In Horry, Tolerance & Racism

Having been a substitute teacher in Horry County Schools, I have witnessed the dumbed-down, milquetoast, “vanilla” curriculum and the even weaker methodologies used to teach the curriculum. Black children are expected to learn from a majority white teaching staff, many of whom are, at best, tolerant of black children or, at worst, openly racist and hostile to black children.

However, it has become undeniable that black children learn when there is implementation of a pedagogy that is African-centered. One such success story is the acclaimed, all-black, Marcus Garvey School in Los Angeles, CA. Dr. Amos Wilson lists the following achievements of the students at the school:

  • Two year olds learn to recite their alphabets in English, Swahili, and Spanish.
  • Three year olds can recite the Latin names of all the major bones in the body and can recognize all 50 states on a map, can cite their capitals with minimal assistance from teachers.
  • It is common place for four year old preschoolers to read from third to sixth grade books. In fact, Garvey students are usually three or more grade levels above the national grade average in reading and math.
  • At Garvey, algebra is taught in fourth grade and trigonometry and calculus taught in early grades.
  • Garvey third grade students scored higher on both reading and math than sixth graders from a public school for gifted (predominantly white children) on identical tests administered to both classes.

Dr. Asa Hilliard further testifies:

…Specifically, Marcus Garvey offers a course in Calculus at the fifth grade, something many of us believe is high level achievement in content, in difficulty, and in complexity to students for whom many had predicted even low level arithmetic to be beyond their means…

The incredible intellectual feats achieved by the Garvey children are compounded by:

  • The fact that, as a general rule, the teachers are hired based on their willingness to teach children the correct way, not based on what type of degrees they have, and
  • The fact that this school accepts all black children, whether they have been labeled as “gifted” by the public school district or not.

I ask this question: Why hasn’t the Horry County School board sent a delegation of teachers and administrators to the Marcus Garvey School, or one of these other great black schools, to learn from proven experts how to intellectually stimulate all black children?

I believe the answer is quite simple: They do not care.

I maintain that the school district simply does not hold the adequate education of black children as a high priority.

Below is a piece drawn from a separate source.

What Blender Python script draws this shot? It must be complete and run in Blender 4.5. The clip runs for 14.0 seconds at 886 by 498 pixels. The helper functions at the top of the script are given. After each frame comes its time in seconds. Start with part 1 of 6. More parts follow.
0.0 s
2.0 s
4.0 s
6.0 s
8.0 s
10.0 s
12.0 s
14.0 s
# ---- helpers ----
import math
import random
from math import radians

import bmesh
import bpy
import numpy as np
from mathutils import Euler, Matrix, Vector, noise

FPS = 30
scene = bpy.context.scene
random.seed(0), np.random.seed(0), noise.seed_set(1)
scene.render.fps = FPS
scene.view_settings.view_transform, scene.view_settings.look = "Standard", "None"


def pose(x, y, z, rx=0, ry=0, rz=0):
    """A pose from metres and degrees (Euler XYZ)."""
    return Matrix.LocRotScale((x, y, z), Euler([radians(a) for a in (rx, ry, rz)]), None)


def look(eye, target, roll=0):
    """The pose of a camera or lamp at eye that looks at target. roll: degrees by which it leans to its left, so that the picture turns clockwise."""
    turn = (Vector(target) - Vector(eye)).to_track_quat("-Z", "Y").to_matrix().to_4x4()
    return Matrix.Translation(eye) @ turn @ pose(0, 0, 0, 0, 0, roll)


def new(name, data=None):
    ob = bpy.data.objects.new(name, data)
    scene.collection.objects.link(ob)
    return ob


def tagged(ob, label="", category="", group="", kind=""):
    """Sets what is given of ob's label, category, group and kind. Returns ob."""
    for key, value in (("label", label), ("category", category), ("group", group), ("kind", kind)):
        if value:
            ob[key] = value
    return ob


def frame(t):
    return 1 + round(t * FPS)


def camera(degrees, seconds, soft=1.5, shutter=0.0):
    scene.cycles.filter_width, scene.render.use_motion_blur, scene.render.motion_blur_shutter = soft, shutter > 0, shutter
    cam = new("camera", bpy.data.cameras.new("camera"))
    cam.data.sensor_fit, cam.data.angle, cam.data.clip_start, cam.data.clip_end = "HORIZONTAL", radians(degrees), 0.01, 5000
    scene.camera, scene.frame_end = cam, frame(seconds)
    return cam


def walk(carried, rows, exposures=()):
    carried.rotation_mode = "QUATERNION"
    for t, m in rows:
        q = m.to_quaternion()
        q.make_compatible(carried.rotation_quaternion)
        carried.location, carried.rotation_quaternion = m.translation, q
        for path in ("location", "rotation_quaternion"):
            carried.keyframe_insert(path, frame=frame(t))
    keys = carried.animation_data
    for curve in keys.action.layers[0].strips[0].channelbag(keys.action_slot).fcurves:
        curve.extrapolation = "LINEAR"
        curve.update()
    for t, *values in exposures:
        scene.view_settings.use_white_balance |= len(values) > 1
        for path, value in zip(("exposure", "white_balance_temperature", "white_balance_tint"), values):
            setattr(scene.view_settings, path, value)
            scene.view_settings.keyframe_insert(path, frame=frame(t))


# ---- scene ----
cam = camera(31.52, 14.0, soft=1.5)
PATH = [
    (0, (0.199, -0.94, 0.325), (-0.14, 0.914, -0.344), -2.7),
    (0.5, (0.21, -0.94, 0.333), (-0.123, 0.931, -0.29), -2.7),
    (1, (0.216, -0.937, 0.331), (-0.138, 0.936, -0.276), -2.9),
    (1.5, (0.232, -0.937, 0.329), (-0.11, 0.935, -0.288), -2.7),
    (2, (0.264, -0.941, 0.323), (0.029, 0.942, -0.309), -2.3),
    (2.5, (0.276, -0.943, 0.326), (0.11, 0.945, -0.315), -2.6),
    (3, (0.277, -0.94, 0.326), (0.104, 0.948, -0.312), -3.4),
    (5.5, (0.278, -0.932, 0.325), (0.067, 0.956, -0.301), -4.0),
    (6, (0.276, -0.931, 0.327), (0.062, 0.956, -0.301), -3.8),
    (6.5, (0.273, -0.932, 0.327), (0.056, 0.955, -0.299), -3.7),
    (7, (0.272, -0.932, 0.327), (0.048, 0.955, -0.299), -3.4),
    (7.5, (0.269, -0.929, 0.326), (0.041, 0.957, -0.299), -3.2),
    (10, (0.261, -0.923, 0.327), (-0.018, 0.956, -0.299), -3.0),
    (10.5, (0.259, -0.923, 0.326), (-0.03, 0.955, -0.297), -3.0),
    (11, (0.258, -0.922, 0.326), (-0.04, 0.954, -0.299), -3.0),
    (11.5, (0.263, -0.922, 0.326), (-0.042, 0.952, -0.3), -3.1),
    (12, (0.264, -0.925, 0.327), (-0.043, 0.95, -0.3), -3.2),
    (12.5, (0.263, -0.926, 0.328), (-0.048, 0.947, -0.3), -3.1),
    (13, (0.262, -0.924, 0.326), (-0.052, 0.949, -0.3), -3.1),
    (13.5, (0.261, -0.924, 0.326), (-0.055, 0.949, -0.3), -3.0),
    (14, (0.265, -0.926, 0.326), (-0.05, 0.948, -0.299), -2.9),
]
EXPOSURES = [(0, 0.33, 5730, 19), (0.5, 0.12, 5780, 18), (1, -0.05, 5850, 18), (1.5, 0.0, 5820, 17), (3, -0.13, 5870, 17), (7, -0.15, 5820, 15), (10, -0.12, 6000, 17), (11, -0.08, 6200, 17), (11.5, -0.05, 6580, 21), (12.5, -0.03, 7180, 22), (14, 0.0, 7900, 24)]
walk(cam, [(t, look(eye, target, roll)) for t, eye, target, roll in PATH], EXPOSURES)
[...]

How else can they explain their complete silence in the face of the terrible shortage of black teachers with no plan to increase the numbers?

How else can they explain the disproportionate rates of black children being suspended and/or expelled?

How else can they explain the fact that one of the largest concentrations of the black student minority is at the alternative school?

How else can they explain the high percentages of black students failing “End of Course Tests”?

I maintain that these educational administrators, the senior representatives in the school district, and the school board do not care about our children.

With the acceptance of this reality, black parents and all people of good conscience must take up the mission of ensuring the education of our children with more fervor, ambition, and vigilance than ever before.

We must not tolerate the school district’s attempts to throw our children under the bus in the name of some horrific “academic ethnic cleansing”. Our babies are second to none in ability and brilliance, and only when we set high standards for them, and ourselves, will we then see that brilliance shine through.

Dameion B. Fowler is a father, activist, and founder of PISB Publications. He has worked nearly a decade on educational issues, advocating with students as well as teachers.